#### [PROMPT]
Restate the full listing word for word and leave the pictures out.

#### [DATA]
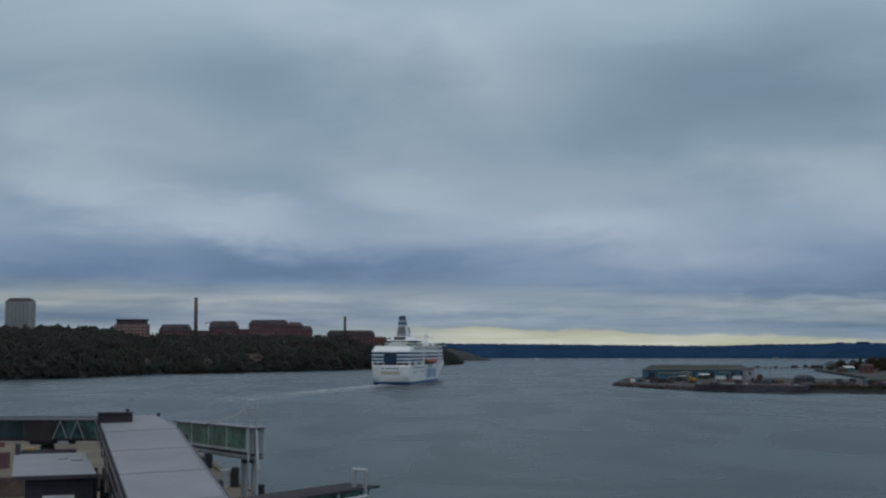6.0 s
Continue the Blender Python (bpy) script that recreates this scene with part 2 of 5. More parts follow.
    if lumps:
        mps = N("ShaderNodeMapping")
        mps.inputs["Scale"].default_value = (8, 8, 120)
        L(norm.outputs[0], mps.inputs[0])
        ns = N("ShaderNodeTexNoise")
        ns.inputs["Scale"].default_value, ns.inputs["Detail"].default_value = 1.0, 5
        ns.inputs["Distortion"].default_value = 0.6
        L(mps.outputs[0], ns.inputs["Vector"])
        light = math_node('MULTIPLY_ADD', math_node('SUBTRACT', ns.outputs[0], 0.5), 0.55, light)
    # soft-edged masses, their outlines bent by the noise
    c = billows(scale * 1.6, (1.0, 1.0, 0.0), (seed[1] + 7, seed[0] - 3, 0), 4, 0.4)
    ux = math_node('MULTIPLY_ADD', math_node('SUBTRACT', a, 0.5), 0.22, sep.outputs["X"])
    uz = math_node('MULTIPLY_ADD', math_node('SUBTRACT', c, 0.5), 0.055, sep.outputs["Z"])
    for bx, bz, wx, wz, lean, power in billow:
        dx = math_node('SUBTRACT', ux, bx)
        dz = math_node('SUBTRACT', math_node('SUBTRACT', uz, bz), math_node('MULTIPLY', dx, lean))
        sx, sz = math_node('MULTIPLY', dx, 1 / wx), math_node('MULTIPLY', dz, 1 / wz)
        r2 = math_node('ADD', math_node('MULTIPLY', sx, sx), math_node('MULTIPLY', sz, sz))
        light = math_node('MULTIPLY_ADD', math_node('POWER', 2.718, math_node('MULTIPLY', r2, -1.0)), power, light)
    L(light, emit.inputs[1])
    # thick dark cloud is bluer, thin bright cloud greyer
    hue = N("ShaderNodeHueSaturation")
    L(span(light, 0.78, 1.25, *blues), hue.inputs["Saturation"])
    L(colour, hue.inputs["Color"])
    L(hue.outputs[0], emit.inputs[0])
    dense = math_node('MULTIPLY', span(height, *fade), span(sep.outputs["Z"], tops[0], tops[1], 1.0, 0.0))
    L(dense, mix.inputs[0])
    L(clear.outputs[0], mix.inputs[1])
    L(emit.outputs[0], mix.inputs[2])
    L(mix.outputs[0], out.inputs[0])
    return m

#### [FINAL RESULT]
6.0 s
Continue the Blender Python (bpy) script that recreates this scene with part 2 of 5. More parts follow.
    if lumps:
        mps = N("ShaderNodeMapping")
        mps.inputs["Scale"].default_value = (8, 8, 120)
        L(norm.outputs[0], mps.inputs[0])
        ns = N("ShaderNodeTexNoise")
        ns.inputs["Scale"].default_value, ns.inputs["Detail"].default_value = 1.0, 5
        ns.inputs["Distortion"].default_value = 0.6
        L(mps.outputs[0], ns.inputs["Vector"])
        light = math_node('MULTIPLY_ADD', math_node('SUBTRACT', ns.outputs[0], 0.5), 0.55, light)
    # soft-edged masses, their outlines bent by the noise
    c = billows(scale * 1.6, (1.0, 1.0, 0.0), (seed[1] + 7, seed[0] - 3, 0), 4, 0.4)
    ux = math_node('MULTIPLY_ADD', math_node('SUBTRACT', a, 0.5), 0.22, sep.outputs["X"])
    uz = math_node('MULTIPLY_ADD', math_node('SUBTRACT', c, 0.5), 0.055, sep.outputs["Z"])
    for bx, bz, wx, wz, lean, power in billow:
        dx = math_node('SUBTRACT', ux, bx)
        dz = math_node('SUBTRACT', math_node('SUBTRACT', uz, bz), math_node('MULTIPLY', dx, lean))
        sx, sz = math_node('MULTIPLY', dx, 1 / wx), math_node('MULTIPLY', dz, 1 / wz)
        r2 = math_node('ADD', math_node('MULTIPLY', sx, sx), math_node('MULTIPLY', sz, sz))
        light = math_node('MULTIPLY_ADD', math_node('POWER', 2.718, math_node('MULTIPLY', r2, -1.0)), power, light)
    L(light, emit.inputs[1])
    # thick dark cloud is bluer, thin bright cloud greyer
    hue = N("ShaderNodeHueSaturation")
    L(span(light, 0.78, 1.25, *blues), hue.inputs["Saturation"])
    L(colour, hue.inputs["Color"])
    L(hue.outputs[0], emit.inputs[0])
    dense = math_node('MULTIPLY', span(height, *fade), span(sep.outputs["Z"], tops[0], tops[1], 1.0, 0.0))
    L(dense, mix.inputs[0])
    L(clear.outputs[0], mix.inputs[1])
    L(emit.outputs[0], mix.inputs[2])
    L(mix.outputs[0], out.inputs[0])
    return m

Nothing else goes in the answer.